There were plenty of informative sessions at last month’s Transplace Shipper Symposium 2015 conference, including the panel discussion I led on drones, 3D printing, and driverless trucks (I plan to have the panelists — Dan McCarthy from Solidscape and Brent Hankins from Peterbilt Motors — as my guests on Talking Logistics soon, so stay tuned). I wasn’t able to attend all of the conference sessions, but I’m glad I sat in on the presentation given by William Bierman, senior partner at the law firm of Nowell Amoroso Klein Bierman, P.A., and Pamela Johnston, vice president, legal and risk at Transplace (a Talking Logistics sponsor), on the Food Safety Modernization Act (FSMA) and its impact on the supply chain.
Bierman and Johnston focused on the Sanitary Transport of Human and Animal Food (STHAF) rule, which they summarized as follows:
The STHAF rule establishes criteria and definitions that will apply in determining whether food will be deemed adulterated because it has been transported or offered for transport by a shipper, carrier by motor vehicle or rail vehicle, or receiver engaged in the transportation of food under conditions that are not in compliance with the sanitary food transportation regulations.
The comment period for the STHAF rule closed on July 30, 2014 and a final rule is expected by March 31, 2016, which will apply to shippers, receivers, motor carriers, and railroads. A 3PL or warehouseman may be considered a shipper, which is defined as “a person who initiates a shipment of food by motor vehicle or rail vehicle.” However, shippers, receivers, or carriers engaged in food transportation operations that have less than $500,000 in total annual sales are exempted, and the rule does not apply to the transportation of shelf stable food that is completely enclosed by a container (among other exclusions and exemptions).
As outlined in their presentation, the proposed rule includes the following expressed obligations:
- Shipper will be required to specify, in writing, its sanitary requirements, such as required temperature, to the carrier
- Shipper must inspect the trailer for cleanliness, confirm sanitation, confirm temperatures
- Shippers must abide by recordkeeping requirements
- Carrier must show shipper and, upon request, receiver, that it has maintained appropriate temperature control during transport for food subject to temperature control requirements. [Note: shipper can assume temp tracking responsibility in writing]
- Motor carriers will also have to provide shippers information about three (3) previous cargoes hauled in bulk vehicles and the intervening cleaning of those vehicles [Note: may agree in writing to vary this if same cargo]

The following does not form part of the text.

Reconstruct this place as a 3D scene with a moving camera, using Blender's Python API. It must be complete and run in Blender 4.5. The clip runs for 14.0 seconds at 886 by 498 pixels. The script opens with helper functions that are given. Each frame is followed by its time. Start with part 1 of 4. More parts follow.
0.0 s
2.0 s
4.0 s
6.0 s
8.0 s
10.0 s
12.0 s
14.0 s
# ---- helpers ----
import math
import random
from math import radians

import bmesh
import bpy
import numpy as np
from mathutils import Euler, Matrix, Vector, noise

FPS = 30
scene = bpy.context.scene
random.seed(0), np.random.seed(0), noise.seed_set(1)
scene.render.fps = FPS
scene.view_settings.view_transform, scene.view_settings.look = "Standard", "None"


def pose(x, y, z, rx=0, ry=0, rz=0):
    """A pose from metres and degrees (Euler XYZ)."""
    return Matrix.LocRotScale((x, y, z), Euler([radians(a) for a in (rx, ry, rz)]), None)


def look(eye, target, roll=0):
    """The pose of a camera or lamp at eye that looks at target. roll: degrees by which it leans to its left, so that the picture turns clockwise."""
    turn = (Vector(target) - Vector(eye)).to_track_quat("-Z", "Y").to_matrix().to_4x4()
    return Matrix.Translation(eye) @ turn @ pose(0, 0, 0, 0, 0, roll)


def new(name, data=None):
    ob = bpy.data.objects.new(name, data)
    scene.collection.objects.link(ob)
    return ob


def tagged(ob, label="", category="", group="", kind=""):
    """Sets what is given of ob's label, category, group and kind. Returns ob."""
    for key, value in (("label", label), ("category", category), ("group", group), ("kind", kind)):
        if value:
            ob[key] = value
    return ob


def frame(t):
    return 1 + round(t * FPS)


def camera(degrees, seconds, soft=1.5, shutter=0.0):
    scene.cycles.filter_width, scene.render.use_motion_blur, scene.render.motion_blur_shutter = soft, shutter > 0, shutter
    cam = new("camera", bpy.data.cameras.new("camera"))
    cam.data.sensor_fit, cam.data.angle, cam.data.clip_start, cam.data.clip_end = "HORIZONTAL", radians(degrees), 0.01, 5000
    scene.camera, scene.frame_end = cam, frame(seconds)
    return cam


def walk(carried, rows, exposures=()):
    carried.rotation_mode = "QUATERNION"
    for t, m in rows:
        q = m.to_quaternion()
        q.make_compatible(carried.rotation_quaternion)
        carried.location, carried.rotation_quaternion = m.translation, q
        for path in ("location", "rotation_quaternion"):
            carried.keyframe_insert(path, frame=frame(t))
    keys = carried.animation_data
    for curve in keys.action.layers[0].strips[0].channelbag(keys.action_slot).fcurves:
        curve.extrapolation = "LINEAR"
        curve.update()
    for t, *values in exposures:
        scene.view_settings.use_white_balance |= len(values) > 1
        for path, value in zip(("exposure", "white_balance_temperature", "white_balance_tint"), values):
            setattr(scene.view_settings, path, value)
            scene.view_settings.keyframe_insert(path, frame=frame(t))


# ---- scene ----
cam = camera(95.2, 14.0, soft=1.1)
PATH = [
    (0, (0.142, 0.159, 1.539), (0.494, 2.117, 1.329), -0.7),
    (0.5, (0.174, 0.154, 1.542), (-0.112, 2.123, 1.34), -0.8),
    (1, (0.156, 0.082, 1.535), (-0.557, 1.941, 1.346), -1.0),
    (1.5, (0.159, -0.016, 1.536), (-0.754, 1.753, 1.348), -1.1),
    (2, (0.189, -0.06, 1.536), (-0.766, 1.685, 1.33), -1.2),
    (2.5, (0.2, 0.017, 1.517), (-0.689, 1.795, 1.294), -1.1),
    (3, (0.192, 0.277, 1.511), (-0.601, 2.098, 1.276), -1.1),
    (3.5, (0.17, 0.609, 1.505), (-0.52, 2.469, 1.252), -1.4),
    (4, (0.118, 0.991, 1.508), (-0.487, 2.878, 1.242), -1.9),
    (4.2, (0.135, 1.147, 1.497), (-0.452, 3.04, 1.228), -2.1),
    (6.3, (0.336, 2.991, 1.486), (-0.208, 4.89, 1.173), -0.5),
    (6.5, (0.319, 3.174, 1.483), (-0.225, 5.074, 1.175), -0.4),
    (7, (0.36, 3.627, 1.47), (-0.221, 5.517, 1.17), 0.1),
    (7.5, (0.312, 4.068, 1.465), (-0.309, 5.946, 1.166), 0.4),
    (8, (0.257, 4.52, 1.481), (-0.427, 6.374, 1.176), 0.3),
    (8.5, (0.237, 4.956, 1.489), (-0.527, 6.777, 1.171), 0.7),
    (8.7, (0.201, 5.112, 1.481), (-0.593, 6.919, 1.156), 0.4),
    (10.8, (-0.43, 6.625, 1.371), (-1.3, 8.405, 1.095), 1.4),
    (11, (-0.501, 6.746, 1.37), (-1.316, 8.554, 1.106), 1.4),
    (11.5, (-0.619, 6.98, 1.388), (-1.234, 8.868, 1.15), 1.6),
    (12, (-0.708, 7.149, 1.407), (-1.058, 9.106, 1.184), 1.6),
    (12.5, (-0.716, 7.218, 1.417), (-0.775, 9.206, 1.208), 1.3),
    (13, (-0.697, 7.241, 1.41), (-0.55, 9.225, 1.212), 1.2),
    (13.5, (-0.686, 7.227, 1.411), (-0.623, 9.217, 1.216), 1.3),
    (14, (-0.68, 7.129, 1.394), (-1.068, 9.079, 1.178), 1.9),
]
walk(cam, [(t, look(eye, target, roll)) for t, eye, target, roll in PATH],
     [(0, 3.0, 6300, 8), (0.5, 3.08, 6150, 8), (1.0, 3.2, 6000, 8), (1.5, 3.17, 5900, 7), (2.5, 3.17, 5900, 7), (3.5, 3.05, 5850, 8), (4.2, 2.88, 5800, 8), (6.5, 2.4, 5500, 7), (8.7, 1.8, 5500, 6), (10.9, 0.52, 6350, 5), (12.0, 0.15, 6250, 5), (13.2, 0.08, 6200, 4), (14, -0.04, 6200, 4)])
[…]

- Must have competent supervisory personnel ensuring compliance and must have training with documentation
The big question Bierman and Johnston addressed was the impact of STHAF on cargo claims. Specifically, does the Sanitary Transport of Human and Animal Food rule conflict with the Carmack Amendment, which Congress enacted in 1906 and has since governed carrier liability for damaged shipments? In other words, will violating the shipper’s required STHAF standard automatically equal “damage” (actual loss) under Carmack?

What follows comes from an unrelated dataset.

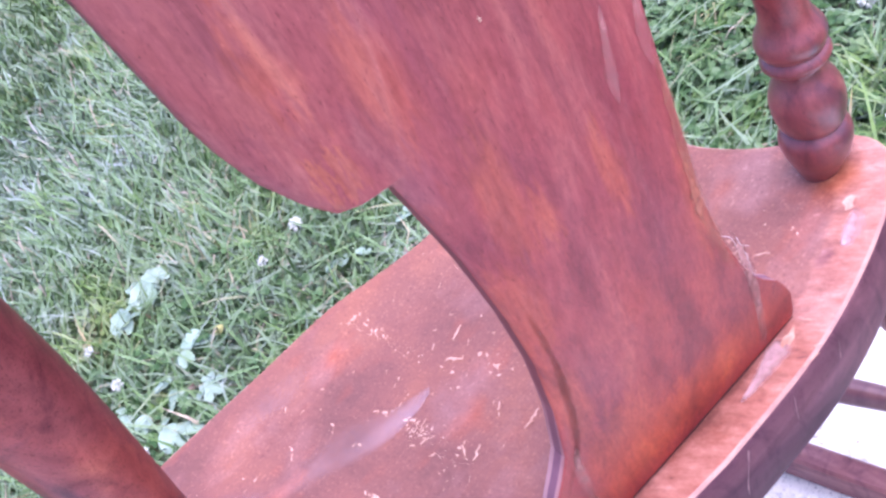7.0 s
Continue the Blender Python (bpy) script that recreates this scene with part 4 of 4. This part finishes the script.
    strip([(-0.1330, 0.9500), (-0.1270, 0.9460), (-0.1215, 0.9385), (-0.1165, 0.9290), (-0.1115, 0.9150), (-0.1095, 0.9050)], [0.0018, 0.0030, 0.0042, 0.0058, 0.0056, 0.0020], stain_mat, "dark_stain", "dark purple stain along the rim")
    for x, z in ((-0.0053, 0.8127), (-0.0083, 0.7769)):
        strip([(x - 0.0004, z + 0.0012), (x, z), (x + 0.0003, z - 0.0012)], [0.0002, 0.0005, 0.0003], chip_mat, "white_speck")

    # dark gap where the back meets the seat
    bm = bmesh.new()
    pairs = []
    for x in np.linspace(-0.101, 0.109, 40):
        y = back_depth(x, 0.4225)
        pairs.append([bm.verts.new(chair_point(x, y + d, seat_top(x, y + d) + 0.0006)) for d in (0.001, -0.0004 - 0.0004 * noise.noise((x * 60.0, 0.0, 0.0)))])
    for a, b in zip(pairs, pairs[1:]):
        bm.faces.new((a[0], a[1], b[1], b[0]))
    part("joint_gap", bm, gap_mat, seat, "dark joint under the back")
    # thin pale scratches down the dark rim of the seat
    for points, w in ((((0.0142, -0.2406, 0.420), (0.0085, -0.2410, 0.408), (0.0020, -0.2412, 0.396), (0.0000, -0.2412, 0.388)), 0.0007),
                      (((-0.0496, -0.2372, 0.4195), (-0.0540, -0.2370, 0.412), (-0.0535, -0.2370, 0.402), (-0.0567, -0.2366, 0.392)), 0.0009),
                      (((0.0600, -0.2395, 0.418), (0.0570, -0.2398, 0.406), (0.0560, -0.2398, 0.399)), 0.0005), (((0.1100, -0.2350, 0.415), (0.1060, -0.2356, 0.402)), 0.0005),
                      (((-0.0200, -0.2398, 0.412), (-0.0230, -0.2398, 0.398)), 0.0004)):
        bm = bmesh.new()
        line = spline(points, 5)
        pairs = [[bm.verts.new(chair_point(p.x + 0.55 * f * w * rng.uniform(0.5, 1.4), p.y - 0.0036, p.z)) for f in (-1, 1)] for p in line]
        for a, b in zip(pairs, pairs[1:]):
            bm.faces.new((a[0], a[1], b[1], b[0]))
        part("rim_scratch", bm, rim_mat, seat, smooth=False)


build_marks()


# ---- small dry things in the lawn ----
def dry_leaf(x, y, size, turn):
    """A curled yellow leaf lying on the grass tips."""
    bm = bmesh.new()
    rows_ = []
    for k in range(7):
        t = k / 6
        w = size * 0.42 * math.sin(math.pi * min(1.0, 0.08 + 0.92 * t)) ** 0.8
        c = Vector((size * (t - 0.5), 0, 0.006 * math.sin(3.0 * t)))
        rows_.append([bm.verts.new(c + Vector((0, f * w, 0.35 * abs(f) * w))) for f in (-1, -0.5, 0, 0.5, 1)])
    for a, b in zip(rows_, rows_[1:]):
        for k in range(4):
            bm.faces.new((a[k], a[k + 1], b[k + 1], b[k]))
    ob = part("dry_leaf", bm, dry_mat)
    ob.matrix_world = pose(x, y, lawn_height(x, y) + 0.050, 12, -8, turn)
    tagged(ob, "small curled yellow dry leaf lying on the grass", "leaf", "dry leaves in the lawn")


dry_leaf(-0.159, 0.760, 0.020, 40)


def seed_head(x, y, height, turn):
    """A withered brown clover head on a bent stalk."""
    head = tagged(new("withered_flower"), "withered brown clover head on a bent stalk in grass", "flower", "withered flowers in the lawn")
    head.location = (x, y, lawn_height(x, y))
    top = Vector((0.012 * math.cos(turn), 0.012 * math.sin(turn), height))
    part("stem", turned([Vector((0, 0, -0.01)), Vector((0, 0, height * 0.6)), top], [(0, 0.0011), (0.5, 0.001), (1, 0.0009)], 6), stem_mat, head)
    bm = bmesh.new()
    rng = random.Random(int(x * 900))
    for _ in range(26):
        t, p = rng.uniform(0, 6.28), math.acos(rng.uniform(-1, 0.6))
        way = Vector((math.sin(p) * math.cos(t), math.sin(p) * math.sin(t), math.cos(p)))
        side = way.orthogonal().normalized()
        e, w = top + way * rng.uniform(0.006, 0.0095), 0.0014
        a, b, c = bm.verts.new(top + side * w), bm.verts.new(top - side * w), bm.verts.new(e)
        d = bm.verts.new(top + way.cross(side) * w)
        for f in ((a, b, c), (b, d, c), (d, a, c)):
            bm.faces.new(f)
    part("head", bm, withered_mat, head, "brown petals", smooth=False)


for wx, wy, wh, wt in ((-0.340, 0.952, 0.050, 0.5), (-0.236, 0.698, 0.052, 2.0), (-0.395, 0.860, 0.045, 4.0), (-0.120, 0.860, 0.050, 1.0)):
    seed_head(wx, wy, wh, wt)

Bierman and Johnston believe it’s likely that “deemed adulterated” under FSMA will be used to establish “damaged condition” element of Carmack. However, they also said that quality assurance testing for “actual” adulteration may be required in order to recover from a carrier, and that shippers also have an obligation to mitigate under Carmack.
I don’t have the space or expertise to dive deeper into the legal and commerical aspects of this question, but my main takeaway is that shippers, receivers, carriers, and 3PLs impacted by the Sanitary Transport of Human and Animal Food rule need to start preparing today (if they haven’t already) for this change in operating environment. Specifically, as Bierman and Johnston noted, there are steps the parties can take in contract language, tariff items, and Bill of Lading provisions to clearly define, communicate, and protect the interests of everyone involved. Here are some examples of contract language they presented:
If shipper transports items covered under any food, drug or cosmetics legislation, law, statute, code and/or regulation which requires rejection or destruction of the entire shipment because the items “are or may be contaminated” under the definition of the legislation, shipper must clearly indicate on the bill of lading that the shipment is being made pursuant to the applicable federal legislation.
If shipper transports items covered under any food, drug or cosmetics legislation, law, statute, code and or regulation which requires rejection or destruction of the entire shipment because the items “are or may be contaminated” under the definition of the legislation, then carrier’s liability will be limited to $_____per pound.
In short, the more you prepare today, the less legal issues you’ll have tomorrow.